In previous parliaments cuts on this scale would have been a defining ideological event, but in the context of previous reductions in government spending and years of global economic gloom today’s spending review stands only as a skirmish of a larger, on-going conflict.

But, like the Chancellor’s diet, the economy is in desperate need of vitamin packed green shoots. Ed Balls, Labour’s Shadow Chancellor, taunted the coalition government after Mr Osborne made his announcement to the House of Commons with their 2010 projection of 6% growth by the time of the election and plan to eliminate the structural deficit.

It is a tactic they have used before but voters remain unconvinced by Labour’s plans and polls still put the government ahead on economic credibility. Furthermore, the government have had their hand strengthened by the failure of the Labour praised recovery plan recently implemented by French President François Hollande.

Ed Balls and his party leader, Ed Miliband, hoped President Hollande would provide the necessary proof to change the British public’s opinion on borrowing to end austerity, but instead the government have been provided with further breathing space in which to hope that the UK’s economy will sufficiently recover in time to go into the next election on a platform of growth and responsibility.

Though they now only admit it through gritted teeth, the opposition’s plan and electoral strategy is to borrow to invest in jobs and infrastructure. Whilst this initially appears to be a radical alternative to the government’s austerity programme it raises the question of whether the government has actually embarked on an austerity programme at all.

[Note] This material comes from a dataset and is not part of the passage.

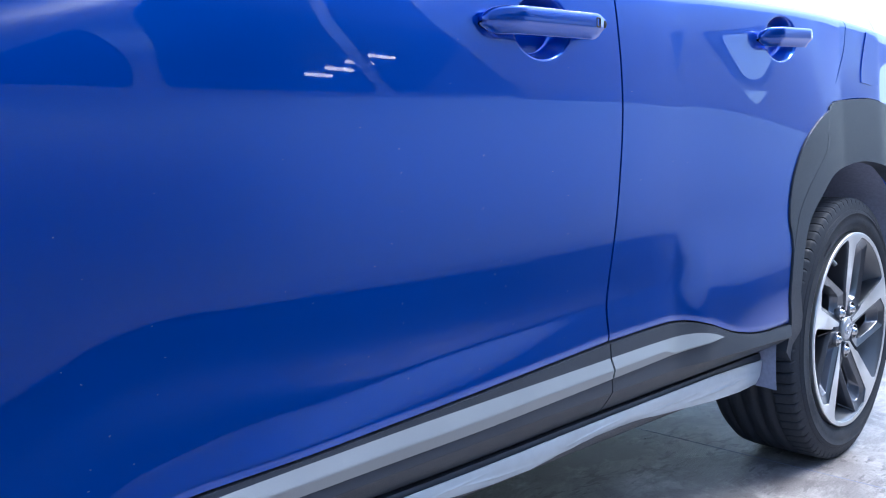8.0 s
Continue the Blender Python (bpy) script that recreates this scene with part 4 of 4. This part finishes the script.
# ---- canopy over the blue car: dark sheeting on beams ----
def canopy():
    c = tagged(empty("canopy"), "dark metal canopy roof over the parking bay", "canopy", kind="structure")
    x0, x1, y1, z0 = -4.2, 6.8, 7.0, 4.45
    # eaves added unseen to shade the lane up to mid-bay; they step back beyond
    far = lambda x: -1.7 if x < 3.0 else 0.6
    for a, b in ((x0, 3.0), (3.0, x1)):
        bm = bmesh.new()
        box(bm, a, b, far(a), y1, z0, z0 + 0.05)
        part("roof_sheet", bm, CANOPY, c, smooth=False)
    for x in (-4.2, -3.0, 0.3, 3.4, 6.6):
        bm = bmesh.new()
        box(bm, x, x + 0.12, far(x), y1, z0 - 0.22, z0 - 0.004, 0.004)
        part("beam", bm, CANOPY, c, smooth=False)
    for x in (-4.06, 6.66):
        bm = bmesh.new()
        box(bm, x - 0.06, x + 0.06, 6.74, 6.86, GROUND, z0 - 0.22, 0.004)
        part("post", bm, CANOPY, c, smooth=False)
    return c


CANOPY = material("dark_roof_sheet", (0.05, 0.052, 0.058), rough=0.6, metal=0.2, grain=0.1, grain_scale=60, patch=0.2, patch_scale=1)
SHEDWALL = material("grey_shed_sheet", (0.52, 0.535, 0.56), rough=0.6, grain=0.08, grain_scale=40, patch=0.2, patch_scale=0.6)
WHITEWALL = material("white_shed_sheet", (0.80, 0.81, 0.82), rough=0.6, grain=0.05, grain_scale=40, patch=0.08, patch_scale=0.6)
TUBE = bpy.data.materials.new("lit_tube")
TUBE.use_nodes = True
TUBE.node_tree.nodes["Principled BSDF"].inputs["Emission Color"].default_value = (1, 0.98, 0.95, 1)
TUBE.node_tree.nodes["Principled BSDF"].inputs["Emission Strength"].default_value = 38
canopy()


def tube_light(x, y, length, turn):
    """A short lit tube under a tin reflector, hung below the canopy."""
    c = tagged(empty("tube_light"), "lit white tube light under the canopy", "lamp", group="tube lights under the canopy")
    bm = bmesh.new()
    revolve(bm, [(0.0, -length / 2), (0.02, -length / 2), (0.02, length / 2), (0.0, length / 2)], 14)
    part("tube", bm, TUBE, c)
    bm = bmesh.new()
    box(bm, -0.05, 0.05, -length / 2 - 0.02, length / 2 + 0.02, 0.03, 0.07, 0.004)
    part("reflector", bm, CANOPY, c, smooth=False)
    c.matrix_world = pose(x, y, 4.38, 0, 0, 90 + turn)
    return c


for x, y, length, turn in ((5.38, 1.38, 0.32, 0), (5.58, 1.26, 0.34, 0), (5.76, 1.13, 0.34, 0), (5.98, 1.00, 0.34, 0)):
    tube_light(x, y, length, turn)


# ---- long sheds added unseen across the lane to shape the door reflections ----
def shed(x0, x1, y0, y1, h, mat, label):
    c = tagged(empty("shed"), label, "building", group="sheds across the lane")
    bm = bmesh.new()
    box(bm, x0, x1, y0, y1, GROUND, h, 0.02)
    part("wall", bm, mat, c, smooth=False)
    bm = bmesh.new()
    loft(bm, [[(x, y1 + 0.5, h + 0.004), (x, (y0 + y1) / 2, h + 1.3), (x, y0 - 0.5, h + 0.004)] for x in (x0 - 0.4, x1 + 0.4)], True, True)
    bmesh.ops.recalc_face_normals(bm, faces=bm.faces)
    part("roof", bm, CANOPY, c, smooth=False)
    return c


shed(-16.0, 8.6, -16.0, -8.5, 6.2, SHEDWALL, "long grey metal shed added unseen to screen low sky from the doors")
shed(9.8, 30.0, -16.0, -8.5, 5.2, WHITEWALL, "long white-walled shed added unseen to brighten the rear door reflections")


# ---- the rest of the blue car's shell: bonnet, nose, screens, tailgate, far wheels ----
def shell(name, sections, mat, label, thick=0.02, crown=0.03):
    """A curved sheet across the car; each section is (x, z, half width)."""
    bm = bmesh.new()
    loops = []
    for k, (x, z, half) in enumerate(sections):
        a = sections[max(k - 1, 0)]
        b = sections[min(k + 1, len(sections) - 1)]
        d = Vector((b[0] - a[0], b[1] - a[1])).normalized()
        nx, nz = -d.y, d.x
        over, under = [], []
        for j in range(15):
            u = -1 + 2 * j / 14
            c = crown * (1 - u * u)
            over.append((x + nx * c, 0.87 + half * u, z + nz * c))
            under.append((x + nx * (c - thick), 0.87 + half * u, z + nz * (c - thick)))
        loops.append(over + under[::-1])
    loft(bm, loops, True, True)
    bmesh.ops.recalc_face_normals(bm, faces=bm.faces)
    return part(name, bm, mat, car, label)


shell("bonnet", [(-0.82, 0.86, 0.74), (-0.6, 0.905, 0.80), (-0.2, 0.965, 0.81), (0.2, 1.005, 0.81), (0.42, 1.02, 0.80)], BLUE, "glossy metallic blue bonnet")
shell("nose", [(-0.90, 0.22, 0.70), (-0.93, 0.45, 0.74), (-0.91, 0.70, 0.75), (-0.83, 0.855, 0.74)], CLAD, "grey plastic nose panel")
shell("windscreen", [(0.44, 1.025, 0.77), (0.72, 1.21, 0.71), (0.98, 1.375, 0.64)], GLASS, "dark sloping windscreen", 0.006)
shell("rear_screen", [(3.02, 1.385, 0.58), (3.14, 1.22, 0.64), (3.22, 1.09, 0.68)], GLASS, "dark rear screen", 0.006)
shell("tailgate", [(3.23, 1.08, 0.70), (3.29, 0.90, 0.74), (3.31, 0.60, 0.75)], BLUE, "metallic blue tailgate")
shell("rear_bumper", [(3.315, 0.59, 0.76), (3.33, 0.40, 0.76), (3.29, 0.25, 0.73)], CLAD, "grey plastic rear bumper")
for x in (0.0, BASE):
    w = wheel(x, 1.74, "dark grey alloy wheel on the far side")
    dress(w)
    brakes(w, False)
    w.rotation_euler = (0, 0, math.pi)


# ---- dust flecks on the paint and the cladding ----
def flecks():
    rng = random.Random(11)
    bm = bmesh.new()
    for _ in range(85):
        x = rng.uniform(0.47, 1.45) if rng.random() < 0.75 else rng.uniform(1.45, 2.15)
        z = rng.uniform(0.40, 0.66) if rng.random() < 0.7 else rng.uniform(0.66, 0.95)
        if z < float(low_front(min(x, 1.56))) + 0.012 or (x > 1.57 and z < 0.46) or abs(x - 1.58) < 0.03 or abs(x - 0.492) < 0.008:
            continue
        a, L, w = rng.uniform(-0.5, 0.9), rng.uniform(0.0003, 0.0013), rng.uniform(0.0002, 0.0004)
        q = []
        for u, v in ((-L, -w), (L, -w), (L, w), (-L, w)):
            px, pz = x + u * math.cos(a) - v * math.sin(a), z + u * math.sin(a) + v * math.cos(a)
            q.append(bm.verts.new((px, float(side(np.array(px), np.array(pz))) - 0.0006, pz)))
        bm.faces.new(q)
    tagged(part("dust_flecks", bm, DUST, car, "pale dust flecks on the paint", smooth=False), kind="stuff")


flecks()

Even with today’s cuts the government intend to spend £4bn per year more on investment projects than the last Labour administration, whilst public spending will reach £745bn during 2015-16 – £76bn more than Gordon Brown spent during 2009-10.

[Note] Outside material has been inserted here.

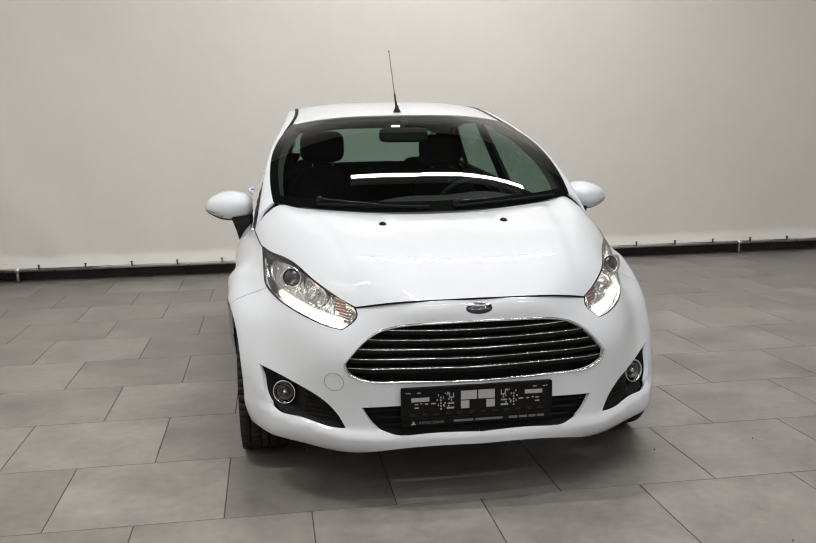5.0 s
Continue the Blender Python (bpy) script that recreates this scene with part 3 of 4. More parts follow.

The Chancellor argues that the deficit has been brought down by a third during the last three years, but borrowing itself has actually risen. If truth is the first casualty of war, then objectivity is the first casualty of politics as in the run-up to an election it is rhetoric and slogans that will sway voters.

In 2015 it will not matter that spending and borrowing has increased. The opposition will slam the government over cuts and the two parties in power will counter this criticism by claiming that they are clearing up Labour’s mess and political, deafening the public with a political white noise that will continue to obscure the economic reality.

Within the government itself, the Conservatives will be free to argue that they would have gone further and faster in reducing the national debt but they were unable to do so because their junior partners, the Liberal Democrats, held them back.

Conversely the Liberal Democrats will stand on a ticket of holding back the Conservatives’ worst excesses, whilst taking the reins of government with maturity. The victorious Great War Liberal Prime Minister David Lloyd George though provides a warning to his Whitehall descendants; he won the war but was soon to see his party fall from power for almost a century.

Just like the numerous attempts to claim fresh ground on the Somme, today’s announcement failed to move the conflict in Westminster forward by a single inch. The government and opposition have stayed fixed to their lines and continue to lob the same grenades they have been using for three years whilst the economy lies clinging to life in No Man’s Land, waiting to be retrieved and revived.